For efficiency, it is convenient to use the same image content analysis for both division of events into subevents and merging of similar events, but different image content analyses can be used. Likewise, for efficiency, it is convenient for the database to support content-based image retrieval using the same feature or features on which the similarity measure is based.
The additive clustering can save unnecessary effort and adjust performance by excluding some earlier-entered records from the additive clustering rather than using all of the earlier-entered records. This can be done by determining one or more property of the additional records and selecting a set of the earlier-entered records for use in the additive clustering responsive to those properties. The property or properties can be provided by one or more types of metadata or can be determined by analysis of record content or both. For example, the property can be a date-time range and the set can be limited to earlier-entered records in existing events inclusive of or close to the same date-time range. For example, a set can be limited to records after a particular date or in a particular month and year.

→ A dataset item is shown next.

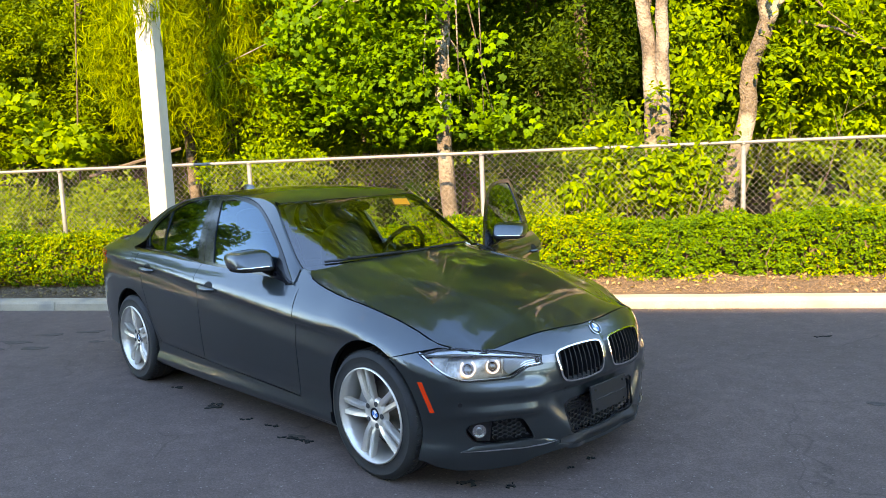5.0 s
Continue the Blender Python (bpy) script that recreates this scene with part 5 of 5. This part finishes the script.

In a particular embodiment, the database tracks whether events have been reviewed by the user. Changes to events, except inclusion of additional records and subevents, is avoided if the respective events have been reviewed by the user. This ensures that the event boundaries earlier seen by the user are maintained. Since the user can label events during review, maintaining breaks as reviewed also preserves earlier efforts at labelling.
The invention has been described in detail with particular reference to certain preferred embodiments thereof, but it will be understood that variations and modifications can be effected within the spirit and scope of the invention.